Challenge to ASEAN’s Centrality?
Further evidence of the pragmatism displayed by China, Japan and South Korea is their understanding of the limits of the trilateral regionalism project. The three countries are aware of the many factors that could impede the strengthening of Northeast Asian regionalism. Some of these factors are the bilateral tensions fueled by an unsettled historical legacy between the three countries, leadership issues within this arrangement, Japan’s and South Korea’s concerns of China’s political and military rise, and the ability of Japan and South Korea to commit to the trilateral arrangement to the fullest extent, beyond economics, in light of their strong alliances with the United States.
Recognizing these difficulties, China, Japan and South Korea still understand the value of strengthening trilateral cooperation. They will pursue a modest pace in the efforts towards Northeast Asian regionalism and keep economics as the main binding force in this endeavour. What this also means is that Northeast Asian regionalism will not compete with the ASEAN-led effort to establish an East Asian multilateral structure.

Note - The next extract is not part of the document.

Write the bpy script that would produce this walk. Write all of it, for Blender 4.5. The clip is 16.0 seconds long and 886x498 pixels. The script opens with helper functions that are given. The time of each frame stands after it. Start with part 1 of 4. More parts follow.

The possibility of Northeast Asia becoming the centre of an East Asian multilateral structure has often been discussed as an outcome of trilateral cooperation. It is important to note that China, Japan and South Korea are active participants in various ASEAN-led political, economic and security arrangements and strong proponents of ASEAN’s centrality in this structure. It is therefore likely that a trilateral Northeast Asia FTA will complement and reinforce the development of an ASEAN-centred multilateral regional architecture in East Asia.
Bhubhindar Singh is Assistant Professor and a member of the Multilateralism and Regionalism Programme at the S. Rajaratnam School of International Studies (RSIS).